SemaMediaData Services

SemaMediaData is a startup company that offers online as well as offline multimedia analysis services based on cutting edge multimedia-processing technologies. SemaMediaData technologies serve as cornerstone for various innovative applications as e.g., automatic video annotation, video indexing, video browsing, content-based video search engine, social media mining etc.

Online Analysis

SemaMediaData offers several novel online multimedia analysis services which can either be accessed by using a REST API or our File-Upload-Analysis service.

  • Facebook's ad policy checker Do you want to check whether Facebook will approve your image as part of an advert? Choose an image from your PC and let us detect how much text that image contains. We will then tell you whether your image will pass Facebook's text to image ratio requirement (20% or less text) View Demo

  • Image OCR provides functionality for detecting and recognizing text content from video frames and images. It differs from a conventional print OCR engine which is designed for a high resolution scan of printed documents with uniform background. The Image OCR engine of SemaMediaData applies a set of sophisticated preprocessing procedures such as text localisation, background reparation, text binarization etc., which enables text recognition in a more complex environment. The actual version of image OCR is designed for detecting and recognizing overlay text and some of scene text (with sufficient contrast and horizontal alignment) from video frames and images. View Demo

  • Video OCR is an analysis cascade which includes automatied video segmentation, video text detection, recognition and named entity recognition (NER), which is a free add-on feature. The analysis result of this service enables automatic video retrieval and indexing as well as content-based video search in video portals and digital archives. A detailed example can be found on our demo website. View Demo

  • Video key-frame extraction also consists of a cascade of analysis procedures, including video key-frame extraction based on a user defined number of key-frames, video text recognition and NER (a free add-on feature). The biggest difference from the video OCR service is that it enables a rapid video summarization regardless of the video length by using a predefined number of key-frames. View Demo

  • Lecture video analysis engine is created for analyzing lecture recordings which are produced by capturing slides displayed on the computer screen during the lecture. The main idea of this approach is to capture the temporal scope of each unique slide from the video. The analysis process consists of slide transition detection, unique slide extraction, text recognition, lecture outline extraction from OCR text, and NER (a free add-on feature). Based on the analysis result various applications can be implemented for automatic lecture video indexing and browsing. View Demo

  • Video shot boundary detection is used for separating a video stream into a set of individual scenes by detecting camera transitions automatically. Based on the result the user can obtain a fast overview on the video content by browsing extracted key-frames from each video scene. Furthermore, with the corresponding time information the user can directly navigate to the expected video content. View Demo

Offline Services and Tools

SemaMediaData also offers offline services and tools addressing your specific requirements.

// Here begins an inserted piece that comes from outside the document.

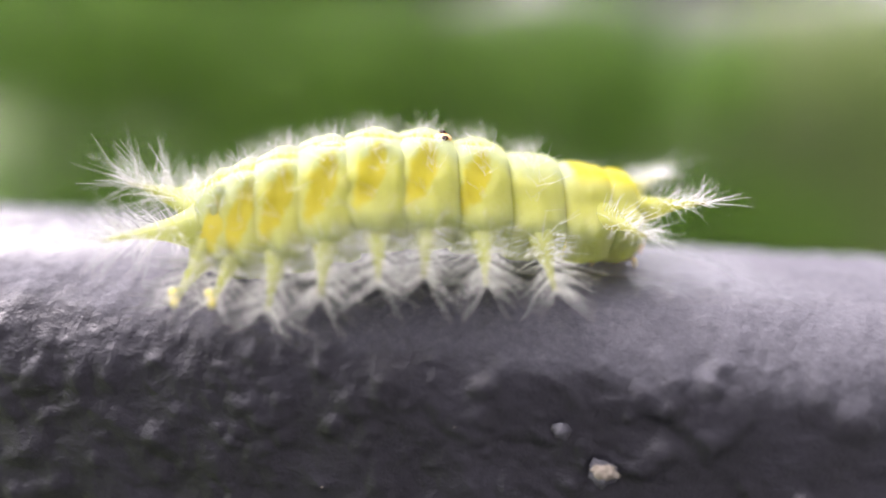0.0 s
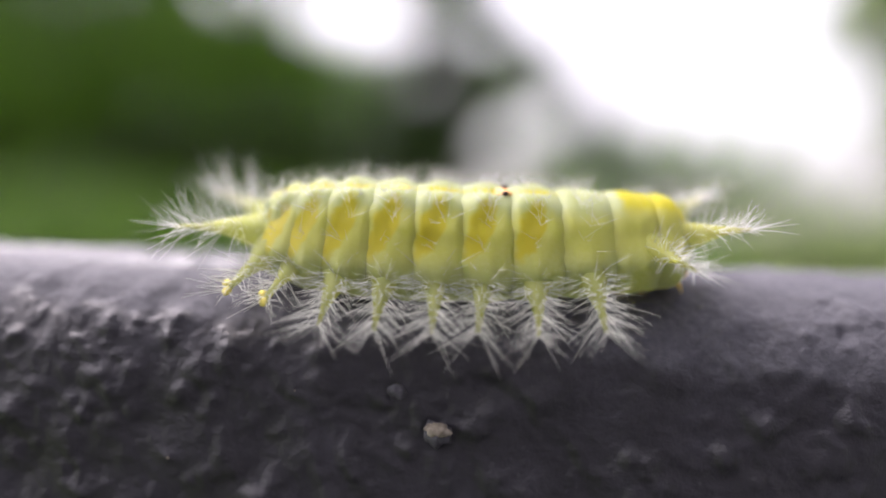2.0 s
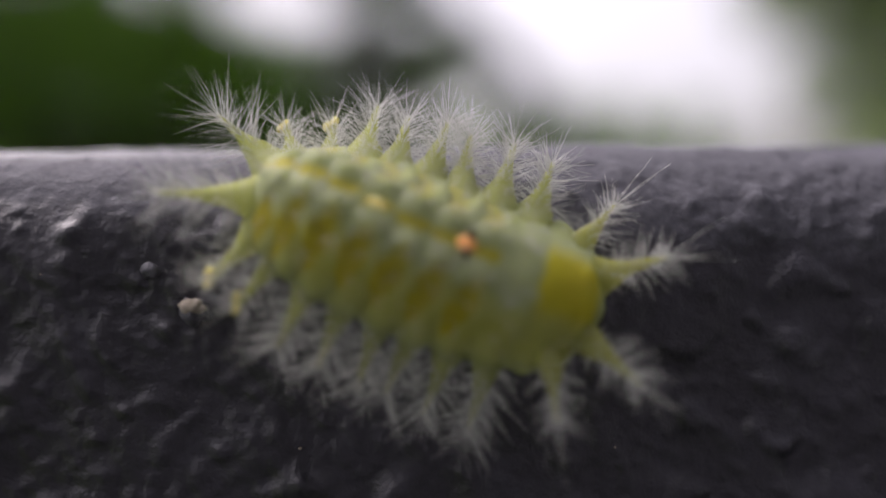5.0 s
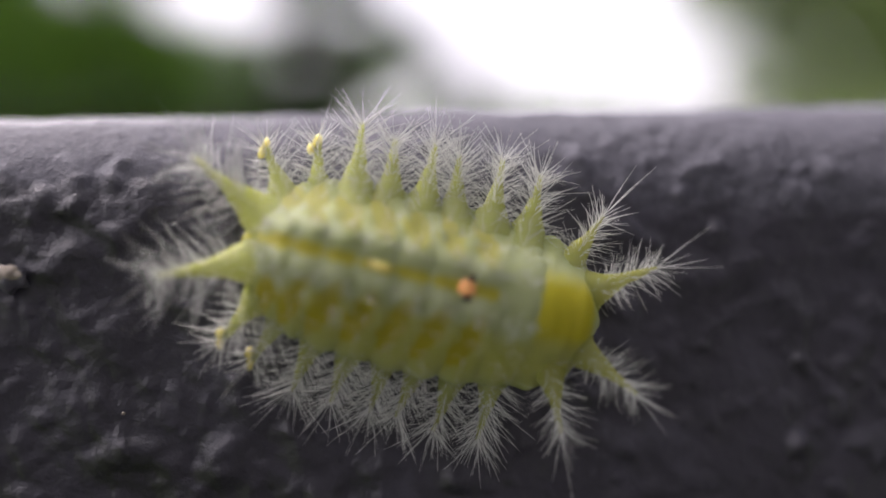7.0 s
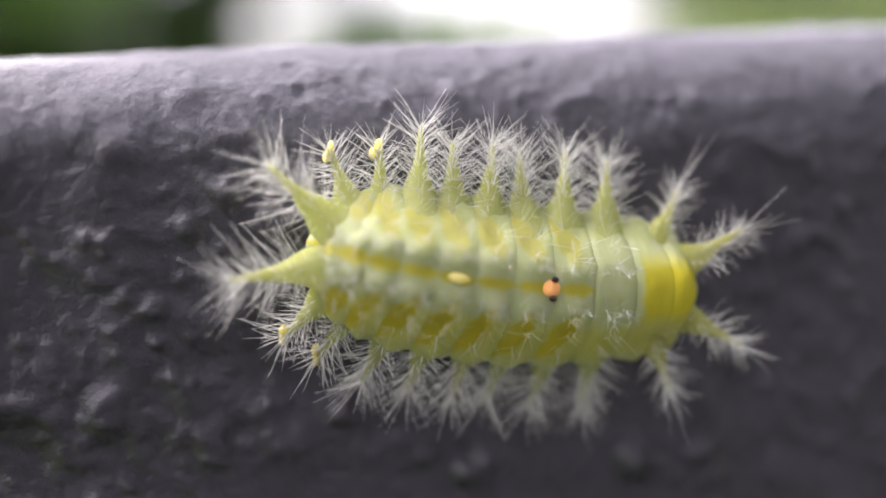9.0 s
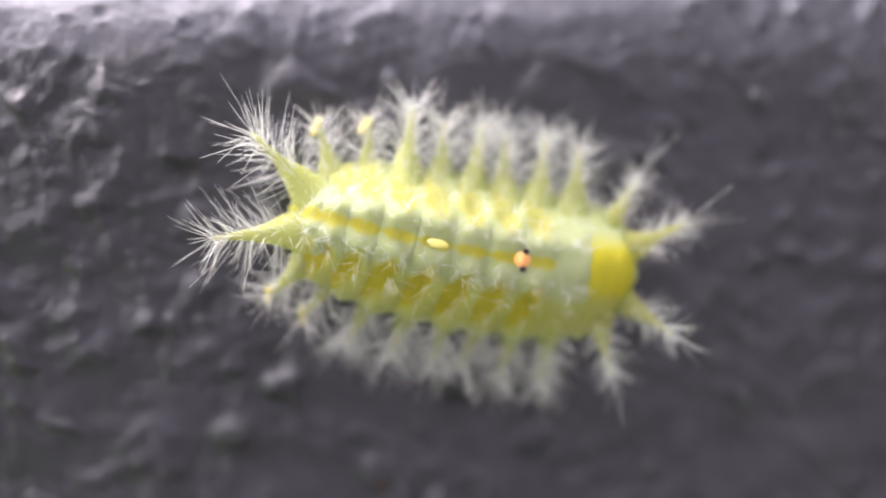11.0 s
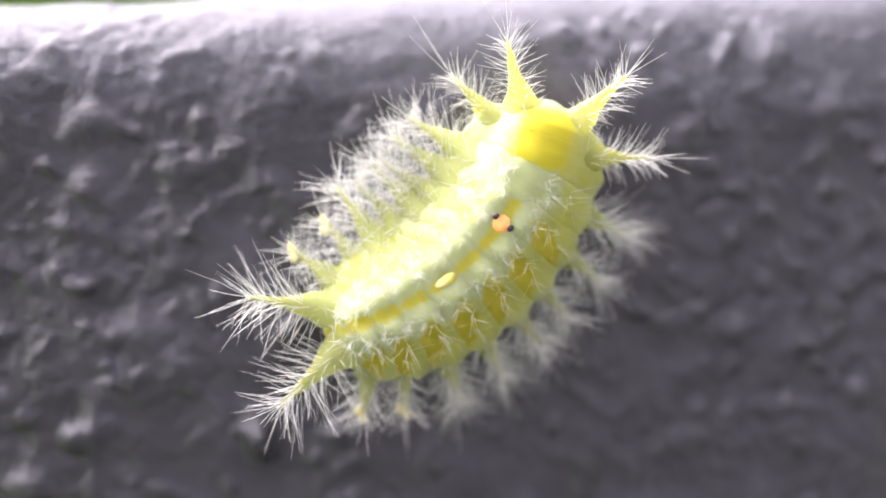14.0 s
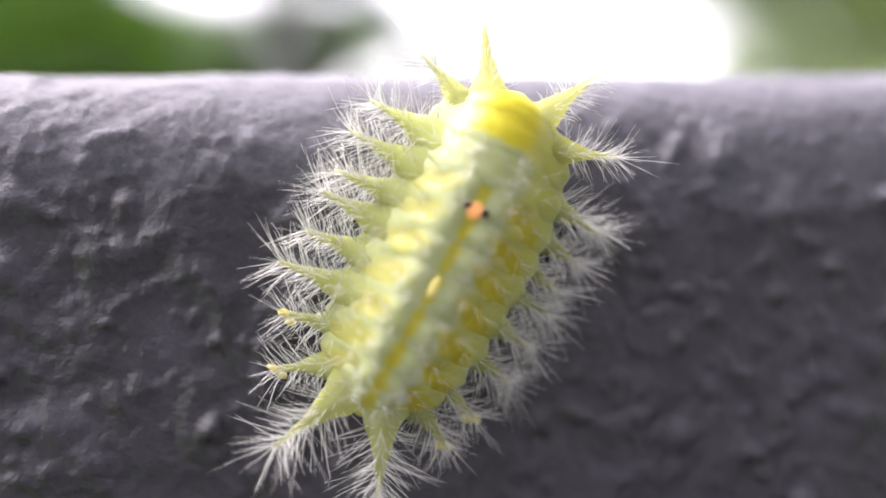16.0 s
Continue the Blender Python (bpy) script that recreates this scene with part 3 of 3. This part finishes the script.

  • Customized video indexing and retrieval solution SemaMediaData can establish a local server in a partner's local systems providing the required media analysis technologies. The suitable application areas includes surveillance videos, IM videos, social media content retrieval, event recordings (conference, workshop), TV-programs, films, documentary recordings etc.

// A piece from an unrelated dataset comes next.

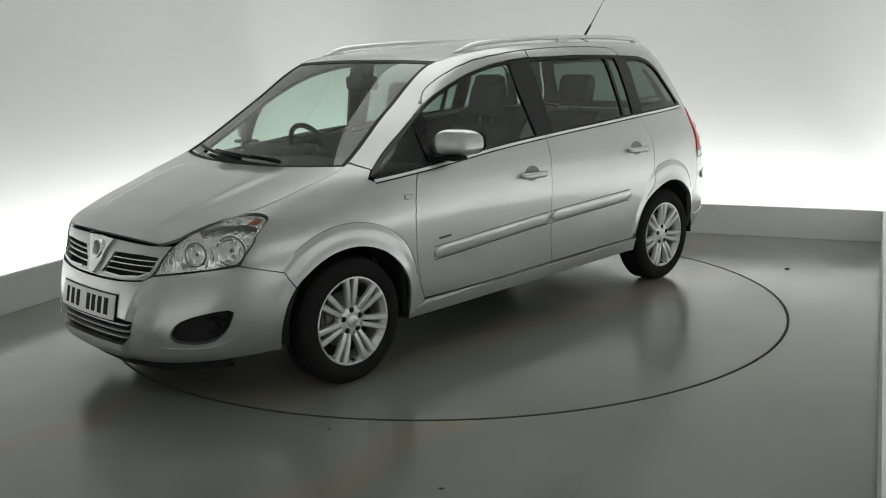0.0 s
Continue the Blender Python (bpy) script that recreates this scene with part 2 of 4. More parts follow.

  • Consulting service for multimedia processing, automated content tagging, information retrieval. The SemaMediaData experts will help you to build innovative multimedia retrieval applications for large scale processing systems.

  • Offline Demo Tool Our Offline Demo Tool can be used for demonstrating the analysis result on your local PC. We provide you and HTML5 based solution that will statisfy your particular needs.

Trial Run

Since the accurary and hit-rate of a multimedia retrieval system might be affected by different factors such as heterogeneous backgrounds, scale and illumination changes, occlusions, various image resolutions and contrast, geometric distortions, compression artifacts etc. the analysis result will heavily depend on the quality of the supplied materials.

SemaMediaData provides the opportunity to verify whether the results satisfy the needs of each individual user. We offer 200 credit points for each new registration, which can be used for analyzing 25 minutes of video or 200 images for free. Furthermore, we also provide demonstration functionalities in the 'Task Manager' page, by which users can directly browse the result by using several indexing features.

Application Fields and Examples

SemaMediaData multimedia analysis technologies serve as cornerstone for various applications as e.g.,

  • Automatic video and image annotation
  • Automatic video indexing and browsing
  • Content-based video search engine
  • Social media mining, web data mining etc.

SemaMediaData technologies have been already successfully applied in several large research projects:

  • tele-TASK (tele-Teaching Anywhere Solution Kit) consists of an advanced mobile system for the production of Internet streaming videos, podcasts and a large lecture video portal. By applying SemaMediaData's video OCR technique the textual content information of the video is automatically extracted and provided for the search engine. The tele-TASK user can find the hits rate of a search term within the lecturer's speech and/or lecture slide. Other innovative applications based on SemaMediaData's technologies include automatic lecture slides extraction, lecture outline extraction and content-based keywords (from speech and OCR) browsing. The figure below shows the content-based lecture video search application in the tele-TASK portal, where the user can find search hits of terms within speech and video text. With this innovative feature the user can find interesting lecture topics easier, faster and view the topic segment conveniently by using a popup video player. An example lecture video can be found by following this link.

  • openHPI is the educational Internet platform of the German Hasso Plattner Institute, Potsdam. openHPI works according to the principle of “Massive Open Online Courses” (MOOC), the user takes part in a worldwide social learning network based on interactive online courses covering different subjects in Information and Communications Technology (ICT). SemaMediaData's technologies have been applied in openHPI for automated lecture slides extraction from videos. The figure below shows that the extracted lecture slides have been integrated into the openHPI video player .

  • MEDIAGLOBE - the digital archive is part of the THESEUS research program initiated by the German Federal Ministry of Economy and Technology (BMWi). MEDIAGLOBE deals with digitization, analysis, and semantic retrieval of historical, documentary audiovisual content. SemaMediaData's video OCR technology plays an important role for automatic textual metadata generation in the Mediaglobe AV-archive.


  • Personally assisted validation of identities and documents. SELFYDENT offers fast, reliable and secure technologies to identify individuals based on their identity cards via video conference. SemaMediaData's video OCR technology is integrated into the id-card validation process. This enables the machine to read the id document from the video stream automatically, which provides an objective checking result supplemented the human validator.